Prove/Disprove that if $X$ is a complex inner product space and $Q:X\to X$ satisfies $\langle Qx,x\rangle =0\forall x\in X$ then $Q=0$.
I think the above is false because if we take $Q$ to be a rotation by an angle $90^\circ$ then $\langle Qx,x\rangle =0\forall x\in X$ but $Q\neq 0$
Is it true?Please help.
The statement is true. I'm assuming that $Q$ is linear. The following polarization identity is key to the proof that it is true:
Let $x$, $y \in X$ then
$\langle Qx,y\rangle=\frac{\langle Q(x+y),x+y\rangle-\langle Q(x-y),x-y\rangle}{4} +i\frac{\langle Q(x+iy),x+iy\rangle-\langle Q(x-iy),x-iy\rangle}{4}$. Do you know how to finish from there?

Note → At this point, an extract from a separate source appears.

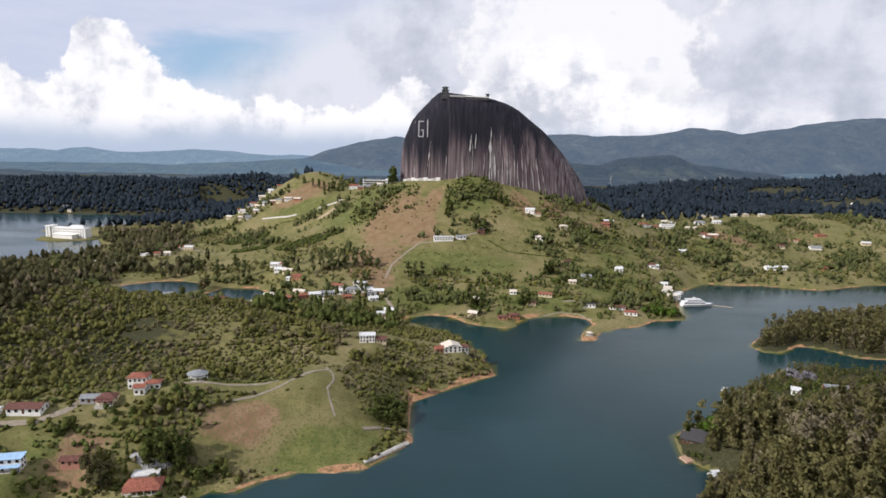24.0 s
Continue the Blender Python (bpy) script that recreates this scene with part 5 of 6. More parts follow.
def pylon(x, y, tall):
    ob = tagged(new("power_pylon"), "pale steel lattice pylon on the plain", "pylon", "power pylons")
    ob.matrix_basis = pose(x, y, float(height(x, y)) - 0.5)
    for sx, sy in ((-1, -1), (1, -1), (1, 1), (-1, 1)):
        v, f = stem([(3.6 * sx, 3.6 * sy, 0), (1.0 * sx, 1.0 * sy, tall * 0.7), (0.4 * sx, 0.4 * sy, tall)], [0.45, 0.35, 0.25], 4)
        part("leg", mesh_of("leg", v, f, [WALL_GREY]), ob)
    for k in range(3):
        part("cross_arm", shared(("arm", k), lambda: fixed("cross_arm", [box(-6 + k, 6 - k, -0.35, 0.35, 0, 0.7)], WALL_GREY)), ob).location = (0, 0, tall * (0.72 + 0.11 * k))


for x, y, tall in ((760, 2900, 46), (1020, 2880, 44), (1090, 2900, 44), (1190, 2920, 48), (1250, 2900, 46), (1640, 2950, 52), (560, 2860, 42)):
    pylon(x, y, tall)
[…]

To demonstrate that your idea was incorrect let $X=\mathbb{C}^2$ and let $Q = \left[\begin{smallmatrix} 0 & -1 \\ 1 & 0\end{smallmatrix} \right]$ be the rotation by $90$ degrees. Recall that $\mathbb{C}^2$ is an inner product space with the inner product given by $\left<x,y\right> = \bar{x}^{T}y$ Take, e.g., $x=\left[\begin{smallmatrix} 1+i\\ 1-i\end{smallmatrix} \right]$ then $$Qx = \left[\begin{smallmatrix} i-1\\ i+1\end{smallmatrix} \right]$$ and so $$ \left<Qx,x\right> = [-1-i, 1-i] \left[\begin{smallmatrix} 1+i\\ 1-i\end{smallmatrix} \right]=-4i.$$
Your idea with the rotation would be correct if $X$ was a real inner product space.